It sometimes feels "as if" I'm dragging my mind and body through quick sand.
Writing that sentence releases tears.
2013 was a hard year.
So was 2014, 2015, and 2016.
I haven't written about many things because they are still too close to my heart.
I don't know why, but emotional processing seems to take me forever.
I go numb.
And silent, as well.
I am working again, which is good. And, in another area of passion - Education.
Lord, please don't let me miss life in the midst of grief.
My son gives me such joy. He's the sweetest, funniest boy on Earth.
I tell myself I should write down the deeply profound lessons he teaches me,
in his most unique and amazing way.
It would bless many others, if I could just awaken myself enough to share.
In the Bible, when David felt discouraged, he would encourage himself
by recounting the many miracles God performed on his behalf.
Even though David messed up royally, God called him
"...a man after My own heart."
Thank you, Jesus, for the GIFT of salvation.
Lord, teach us to love. Like you love.
Thank you for your mercies...new every morning.
You sustain us through the wilderness of grief and loneliness,
and our frail humanity.
Great is Your Faithfulness.
Finally, I'm revisiting this blog, started ten years ago in 2007.
Through the years, as I grappled with being adopted and reunited with my family,
experiencing tremendous joys and devastating losses;
the care-taking of older parents,
and finally becoming a Mother myself;
buried emotions have sometimes poured out faster than my fingers could type.
But since I find myself currently dealing with somewhat of a writer's block,
I thought I'd just share a few archived pictures I recently came across.
Here's my one pound miracle boy,
twelve years ago.
Just for perspective.
For several years I couldn't bring myself to
look at this picture because of the emotions it triggered.
It took me right back to the NICU and those first 98 unimaginable days
we somehow survived.
The day after his birth, as he struggled to live, this new Mother was desperate to find comfort as I sat in my hospital bed with empty arms and womb.
The open Bible on my lap became my life-line.
On his third day of life, my son underwent heart surgery, and that morning my Bible fell open to this amazing verse, which I had never read before.
"I will comfort you like a Mother comforts her child..." Isaiah 66:13
Knowing God Himself would comfort my son (and me) when my arms could not,
brought relief to my grieving heart.
The day I finally got to hold him was Heaven.
Now, many years later, my son is starting his own journal. And here is his very first entry....
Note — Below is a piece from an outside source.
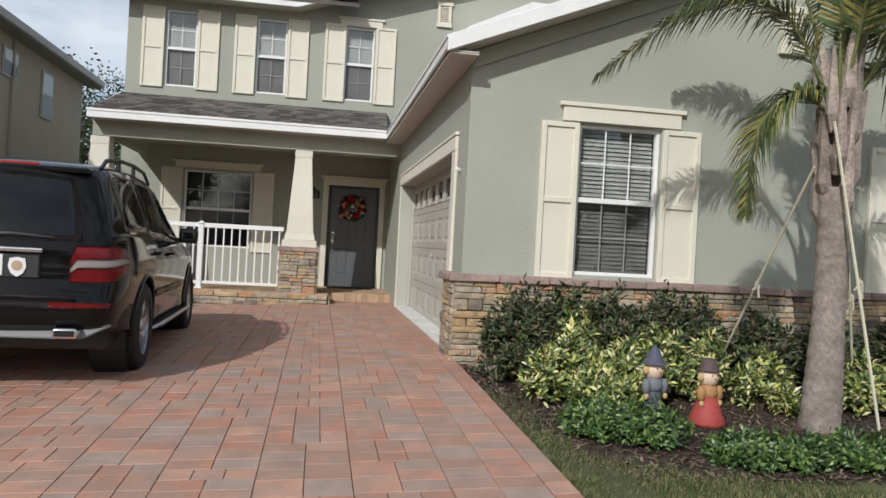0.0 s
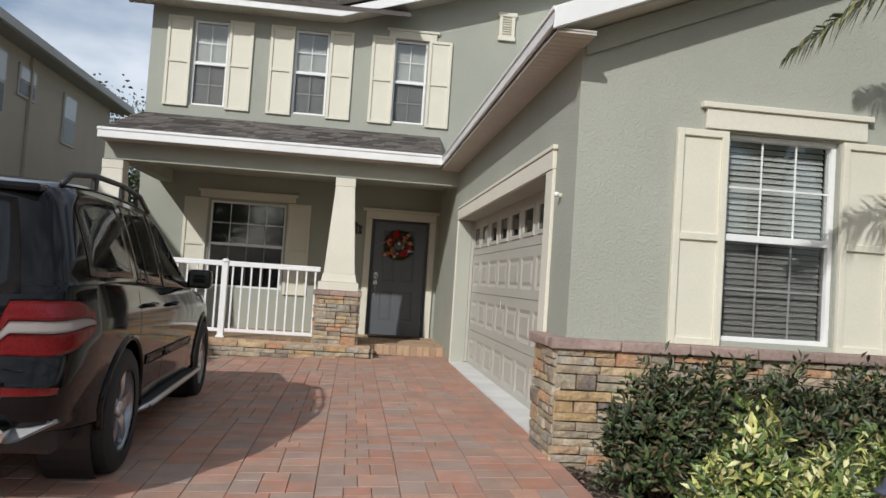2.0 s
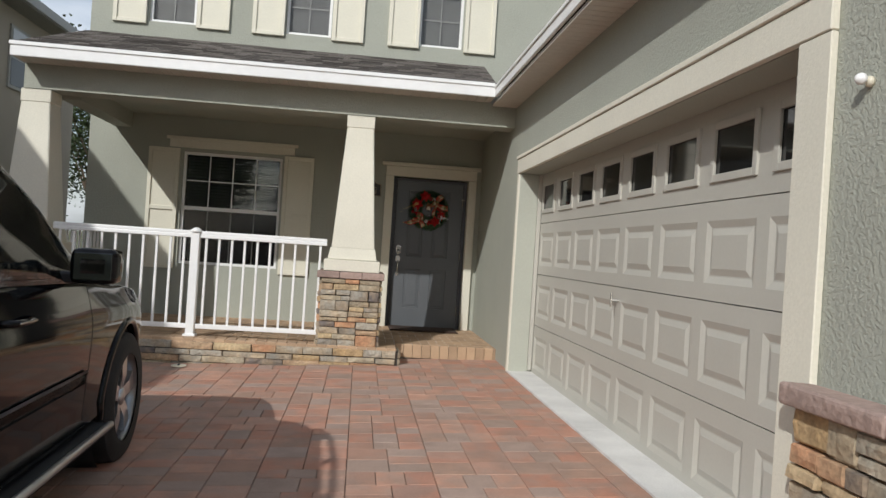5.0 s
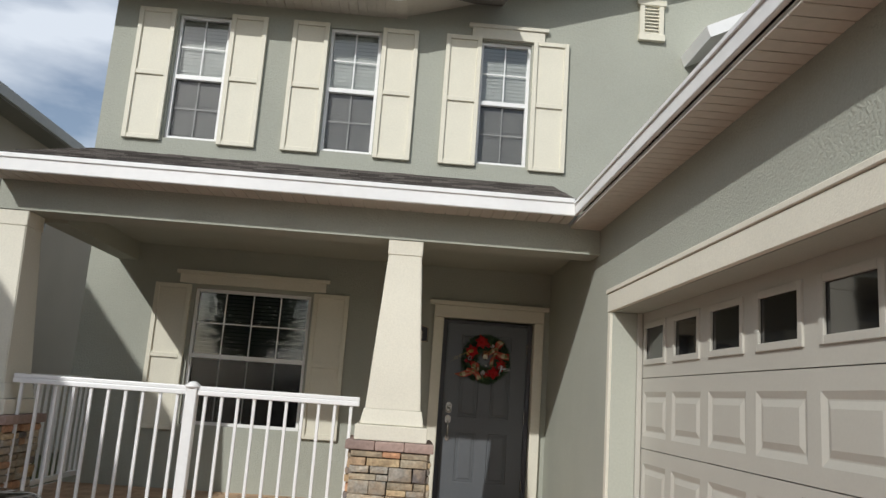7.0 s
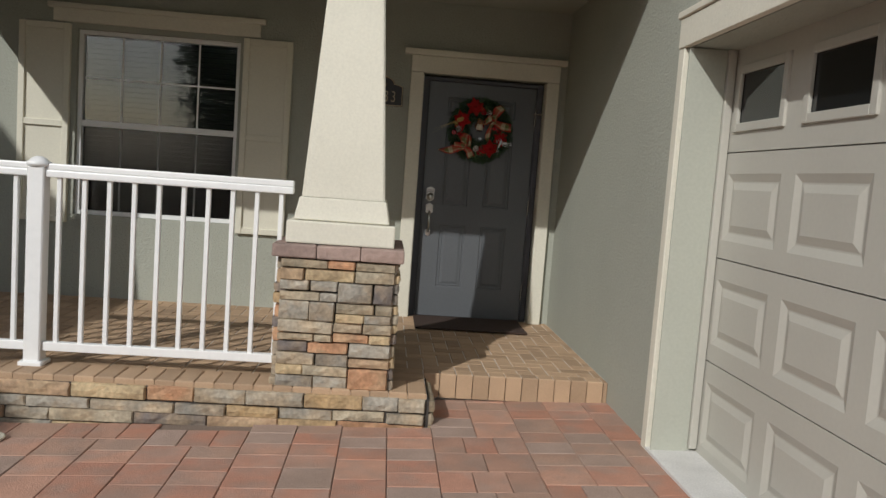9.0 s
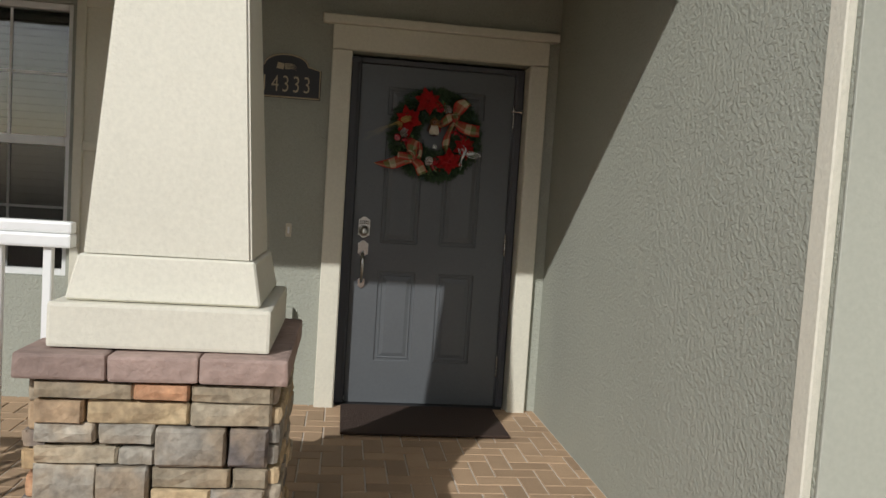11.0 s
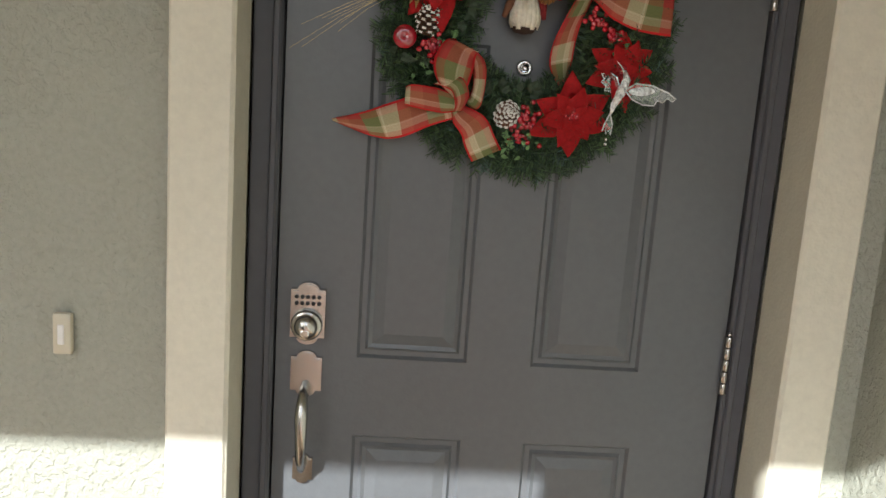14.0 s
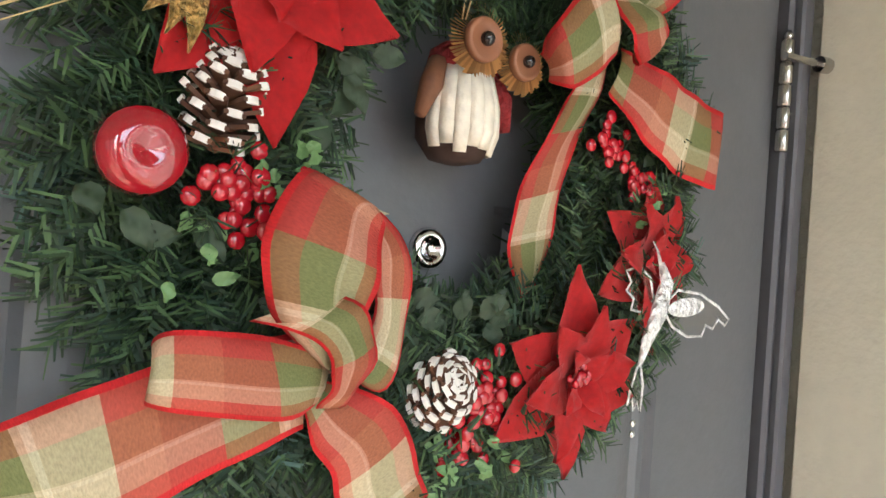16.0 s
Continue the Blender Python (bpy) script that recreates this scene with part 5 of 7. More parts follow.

"I was born early, but God helped me."
Lord, please help us all keep living and writing our parts.
We can do nothing without You.
"NOW faith is"
During the time I was believing God to break fear off my life
and give me the courage to have children, I was reading the newspaper one day
and saw the cutest picture of a baby crawling away from the camera.
On the back of his diaper was a $100 bill with a picture of Benjamin Franklin.
(My last name).
Suddenly, I felt my spirit leap with excitement.
Although my soul felt weak and unable to believe,
my spirit had been feeding on God's promises,
which bring faith (belief, even before we see).
I got my scissors and carefully cut out that picture.
All the while, my finite mind screaming, "YOU FOOL!"
"How could YOU ever have a child...you are not worthy, you fearful weakling."
Even while my emotions were being bombarded with doubt,
I tearfully forced my hand to hang the picture on my refrigerator,
where I would be reminded daily
of this seemingly impossible desire of my heart.
Is anything too hard for God?
Just like Abraham, against all hope, believed in hope....I believe that
very simple, yet emotional step of faith helped bring me my beautiful son.
Every minute since has also been a walk of faith and grace,
depending literally minute by minute upon God's mercy and miracles.
Thank you, Father God, for loving us and never leaving us.
Help us always feed upon your Word, for You truly are the Bread of Life.